Plato, indeed, was bold enough to say that, when the universe was
completed, God was, as it were, elated with joy. And Plato was
not so foolish as to mean by this that God was rendered more blessed by
the novelty of His creation; but he wished thus to indicate that the
work now completed met with its Maker's approval, as it had while yet
in design. It is not as if the knowledge of God were of various
kinds, knowing in different ways things which as yet are not, things
which are, and things which have been. For not in our fashion does
He look forward to what is future, nor at what is present, nor back
upon what is past; but in a manner quite different and far and
profoundly remote from our way of thinking. For He does not pass from
this to that by transition of thought, but beholds all things with
absolute unchangeableness; so that of those things which emerge in
time, the future, indeed, are not yet, and the present are now, and
the past no longer are; but all of these are by Him comprehended in
His stable and eternal presence.
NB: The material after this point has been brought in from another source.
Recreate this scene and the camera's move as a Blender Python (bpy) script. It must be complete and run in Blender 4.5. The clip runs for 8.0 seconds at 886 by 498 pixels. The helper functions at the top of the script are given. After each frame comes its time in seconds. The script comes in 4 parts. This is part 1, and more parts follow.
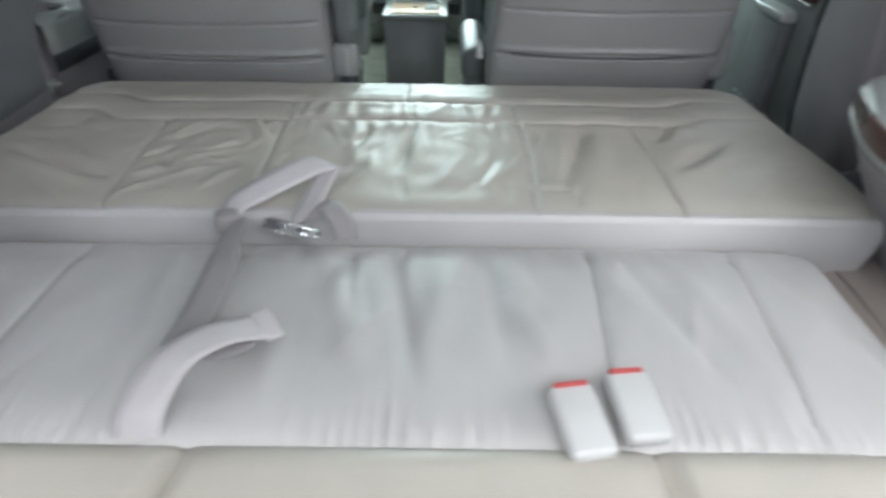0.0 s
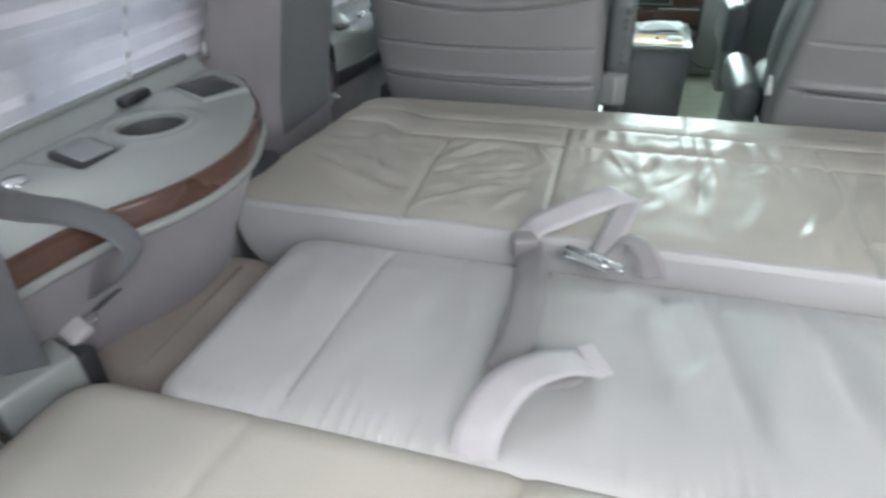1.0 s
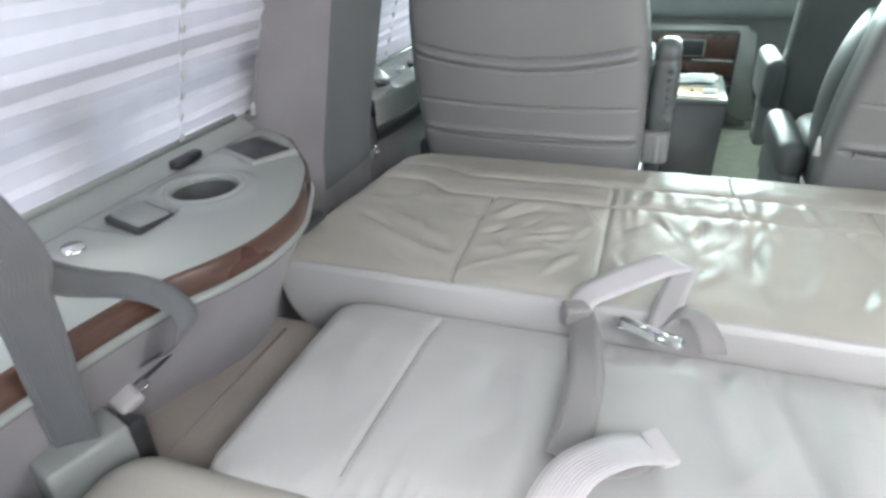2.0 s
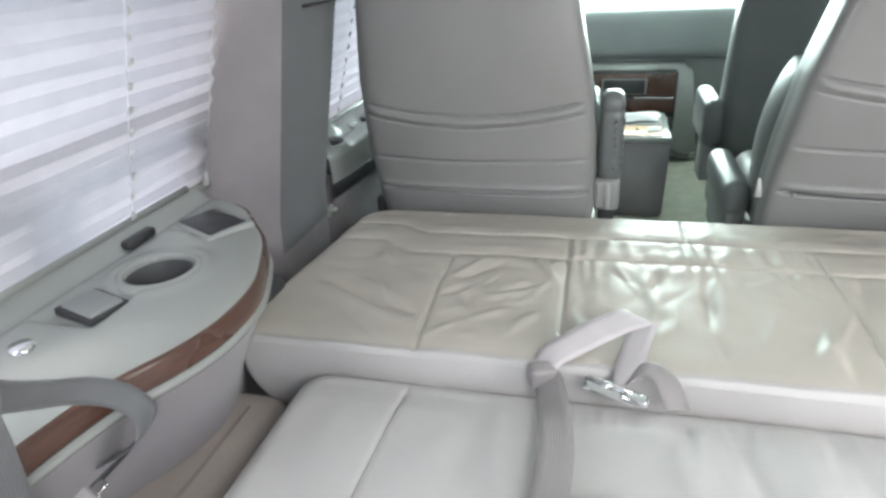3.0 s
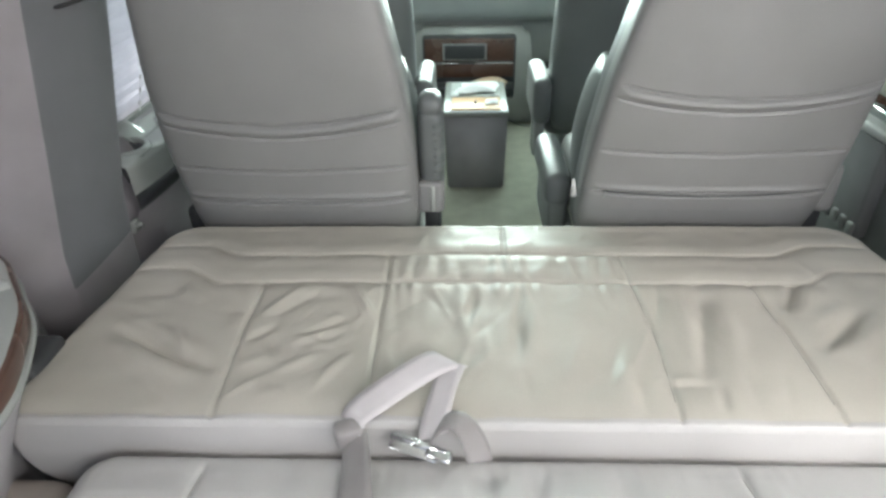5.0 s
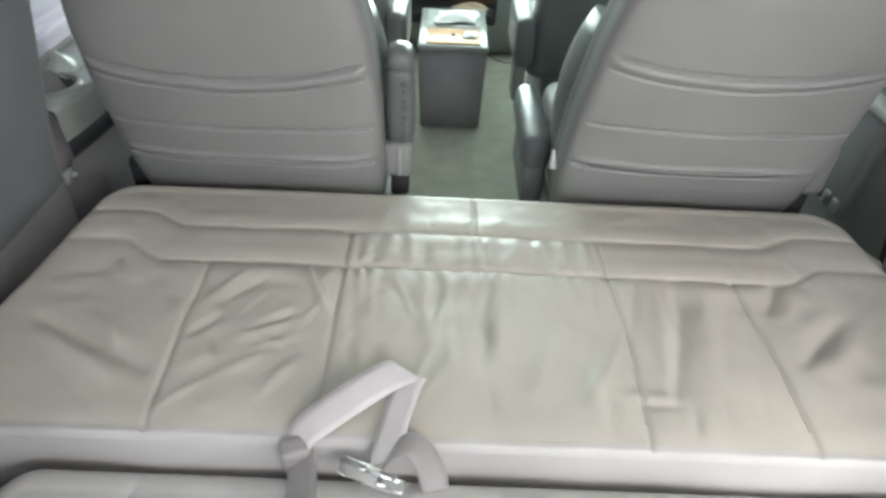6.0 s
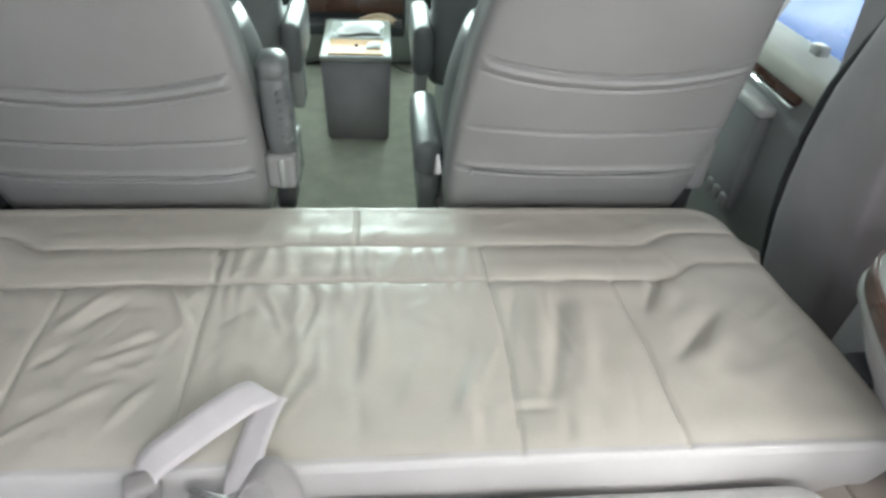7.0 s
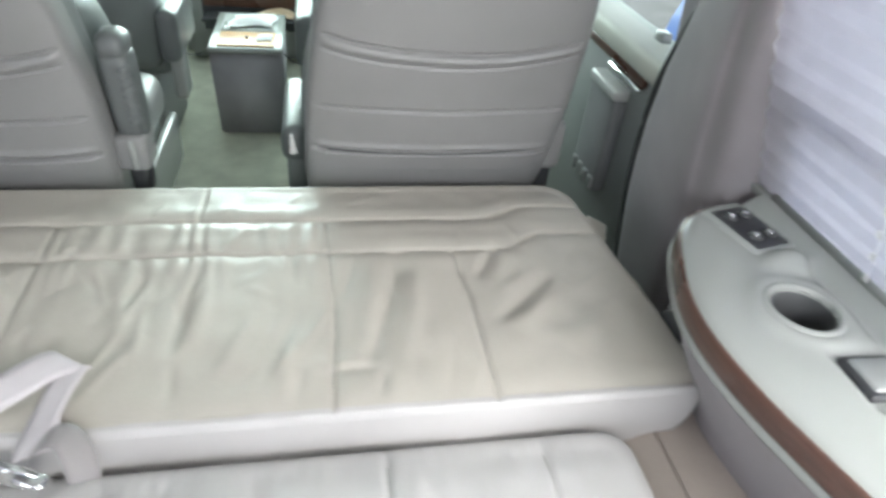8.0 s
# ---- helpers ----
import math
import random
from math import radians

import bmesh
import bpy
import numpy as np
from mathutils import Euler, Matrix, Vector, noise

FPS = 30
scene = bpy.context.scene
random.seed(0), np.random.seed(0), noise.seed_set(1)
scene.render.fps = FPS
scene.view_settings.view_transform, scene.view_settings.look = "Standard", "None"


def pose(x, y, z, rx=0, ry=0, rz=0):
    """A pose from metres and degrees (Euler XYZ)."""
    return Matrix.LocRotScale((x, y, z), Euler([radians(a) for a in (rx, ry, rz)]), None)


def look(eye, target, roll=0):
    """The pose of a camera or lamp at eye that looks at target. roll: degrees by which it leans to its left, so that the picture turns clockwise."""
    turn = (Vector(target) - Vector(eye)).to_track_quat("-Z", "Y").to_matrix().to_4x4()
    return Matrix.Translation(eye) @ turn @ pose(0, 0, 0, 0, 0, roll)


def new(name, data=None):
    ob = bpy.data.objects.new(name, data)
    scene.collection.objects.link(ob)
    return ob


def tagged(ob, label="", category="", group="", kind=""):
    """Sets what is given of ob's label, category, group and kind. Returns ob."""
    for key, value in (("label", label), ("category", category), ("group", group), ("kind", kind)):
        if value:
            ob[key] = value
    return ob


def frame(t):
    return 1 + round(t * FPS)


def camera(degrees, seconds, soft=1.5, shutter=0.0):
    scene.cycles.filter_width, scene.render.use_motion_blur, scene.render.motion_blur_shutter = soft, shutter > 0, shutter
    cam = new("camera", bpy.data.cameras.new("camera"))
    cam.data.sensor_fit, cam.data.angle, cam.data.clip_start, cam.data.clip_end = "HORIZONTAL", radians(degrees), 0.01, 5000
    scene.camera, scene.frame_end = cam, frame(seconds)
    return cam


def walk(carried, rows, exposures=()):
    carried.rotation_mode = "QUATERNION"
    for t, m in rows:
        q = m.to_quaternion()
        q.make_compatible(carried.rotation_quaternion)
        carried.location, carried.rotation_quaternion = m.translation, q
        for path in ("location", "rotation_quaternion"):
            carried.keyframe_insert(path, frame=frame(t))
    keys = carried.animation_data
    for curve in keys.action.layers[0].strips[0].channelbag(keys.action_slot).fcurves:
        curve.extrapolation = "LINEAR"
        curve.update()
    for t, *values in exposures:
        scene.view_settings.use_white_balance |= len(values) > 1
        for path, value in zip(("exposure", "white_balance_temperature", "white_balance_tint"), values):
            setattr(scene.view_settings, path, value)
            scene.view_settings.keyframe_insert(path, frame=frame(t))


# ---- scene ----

Nether does He see in one fashion
by the eye, in another by the mind, for He is not composed of mind
and body; nor does His present knowledge differ from that which it
ever was or shall be, for those variations of time, past, present,
and future, though they alter our knowledge, do not affect His,
"with whom is no variableness, neither shadow of turning." Neither
is there any growth from thought to thought in the conceptions of Him
in whose spiritual vision all things which He knows are at once
embraced. For as without any movement that time can measure. He
Himself moves all temporal things, so He knows all times with a
knowledge that time cannot measure. And therefore He saw that what
He had made was good, when He saw that it was good to make it. And
when He saw it made, He had not on that account a twofold nor any way
increased knowledge of it; as if He had less knowledge before He made
what He saw. For certainly He would not be the perfect worker He
is, unless His knowledge were so perfect as to receive no addition
from His finished works. Wherefore, if the only object had been to
inform us who made the light, it had been enough to say, "God made
the light;" and if further information regarding the means by which it
was made had been intended, it would have sufficed to say, "And God
said, Let there be light, and there was light," that we might know
not only that God had made the world, but also that He had made it by
the word. But because it was right that three leading truths regarding
the creature be intimated to us, viz., who made it, by what means,
and why, it is written, "God said, Let there be light, and there
was light. And God saw the light that it was good." If, then, we
ask who made it, it was "God." If, by what means, He said
"Let it be," and it was. If we ask, why He made it, "it was
good." Neither is there any author more excellent than God, nor any
skill more efficacious than the word of God, nor any cause better than
that good might be created by the good God. This also Plato has
assigned as the most sufficient reason for the creation of the world,
that good works might be made by a good God; whether he read this
passage, or, perhaps, was informed of these things by those who had
read them, or, by his quick-sighted genius, penetrated to things
spiritual and invisible through the things that are created, or was
instructed regarding them by those who had discerned them.